In the very near future, the Department will be issuing a Notice of Inquiry, seeking public comment on the challenges of protecting copyrighted works on-line and the relationship between copyright law and innovation. 

And I would invite any of you here today to throw in your two cents.   

We'll be using these comments to create a report that will help shape the administration-wide policy on copyright protection and innovation.

I'd be remiss if I didn't mention one other issue that I know is of serious concern to people in this room.

Under current copyright law, a traditional AM/FM radio broadcaster pays royalties to song writers for playing their songs but – under a decades’ old carve out -- the other contributors to the recording – the artists, musicians, and record labels – are not compensated.

In other words, if a radio station plays a Carole King/James Taylor duet – and Carole King wrote the song – Carole King gets paid a royalty, but there is nothing in existing law that says James Taylor has to get paid as well.
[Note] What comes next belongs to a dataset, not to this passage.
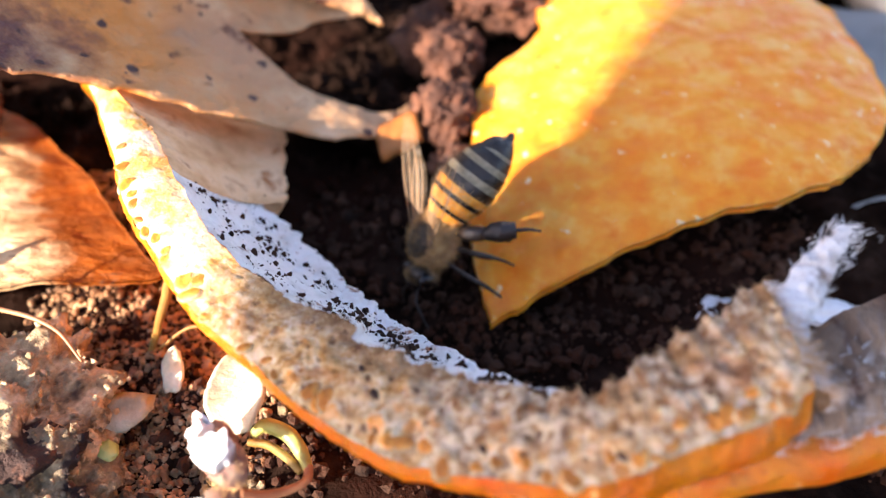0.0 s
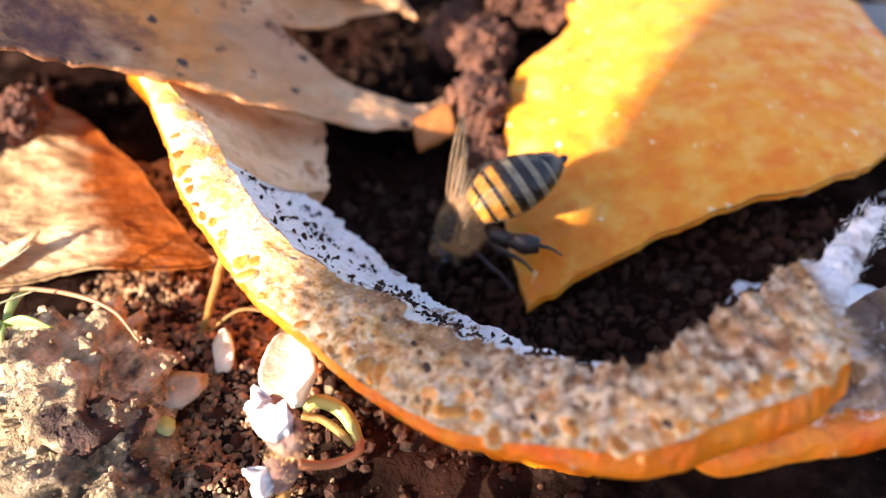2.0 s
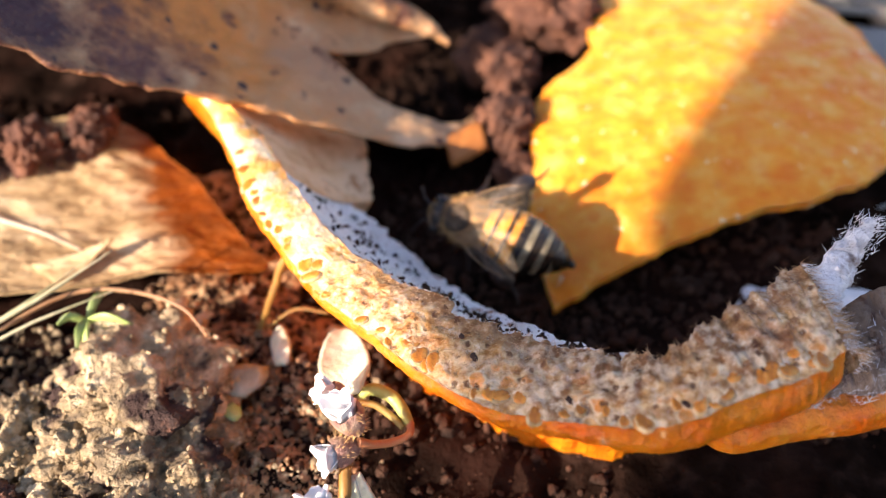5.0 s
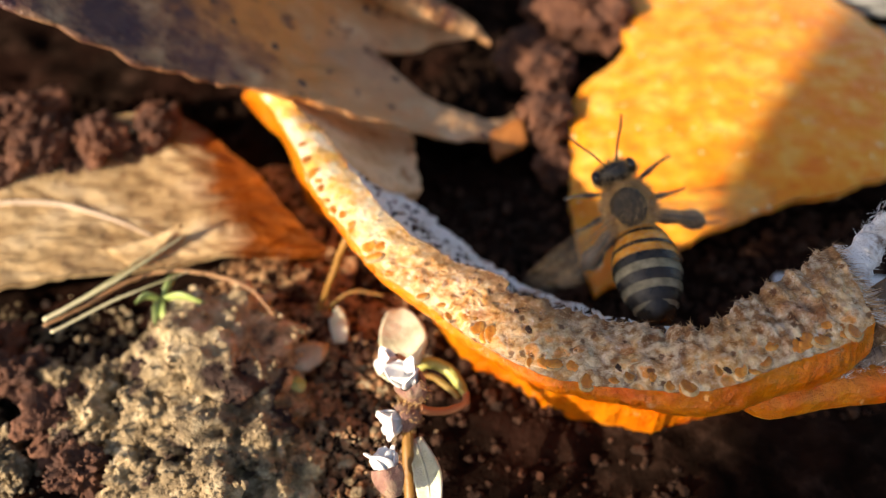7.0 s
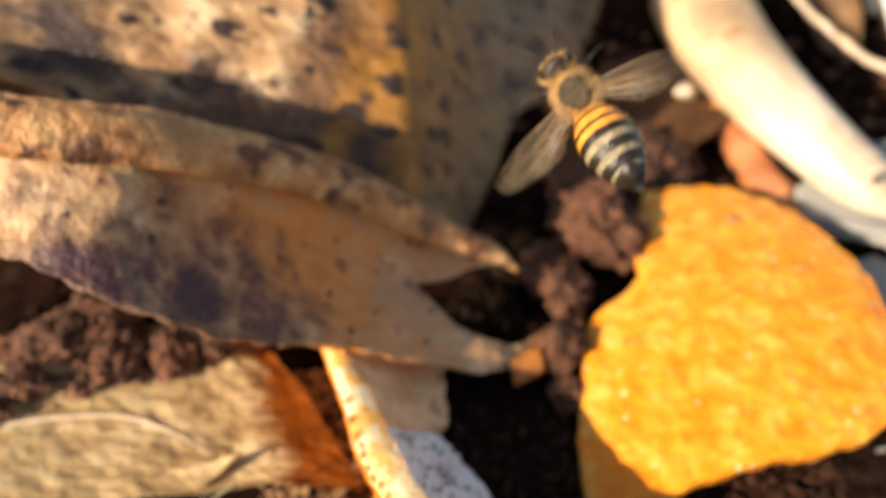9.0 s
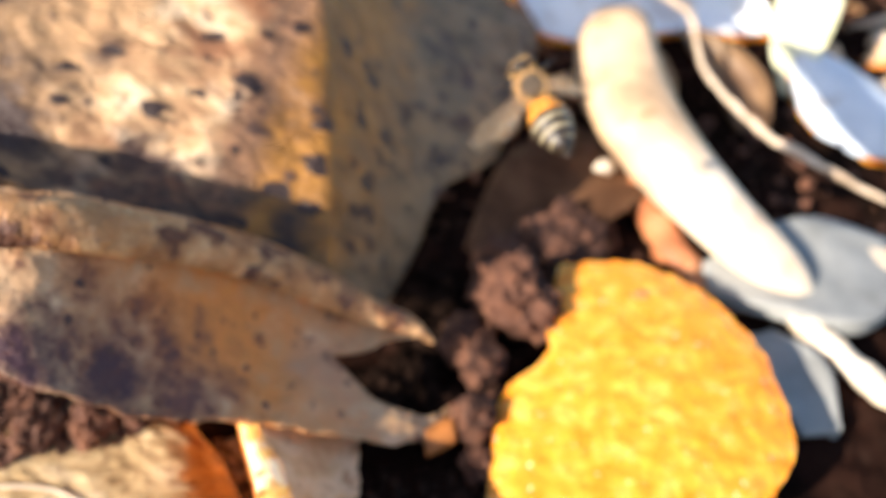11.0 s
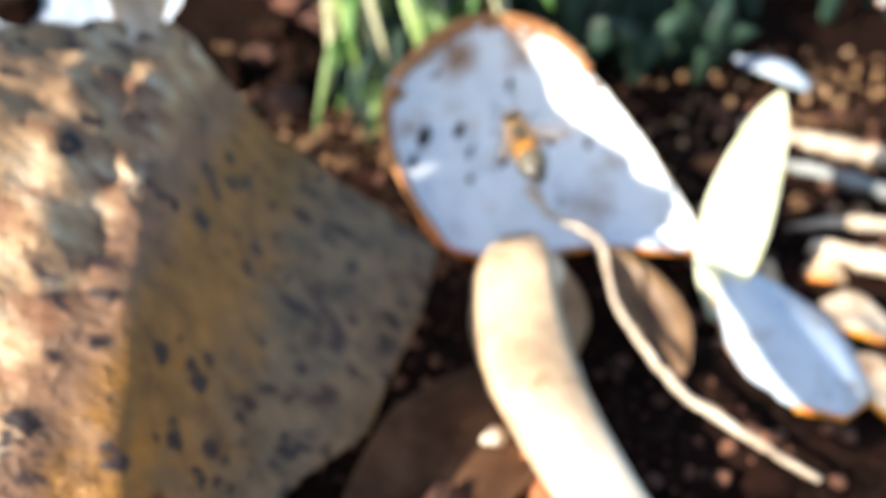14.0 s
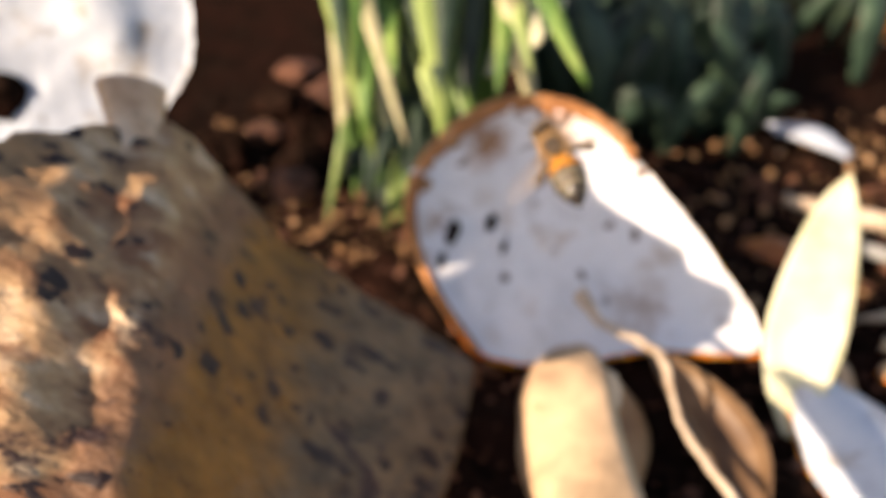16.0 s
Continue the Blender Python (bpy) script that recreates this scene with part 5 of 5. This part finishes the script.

That makes absolutely no sense.

The Department of Commerce believes strongly that “providing fair compensation to America’s performers and record companies through a broad public performance right in sound recordings is a matter of fundamental fairness to performers.”

In fact, this is precisely what's contained in the Performance Rights bill, which is pending before Congress.

In wrapping up, let me emphasize that these are but a few of our efforts, and I can assure you that the Department of Commerce is continually looking for new ways to ensure that the creativity that is the lifeblood of the U.S. and Nashville’s economy is protected.

I know you all came here with a lot to say, and I'm happy to open up the floor to any of your questions.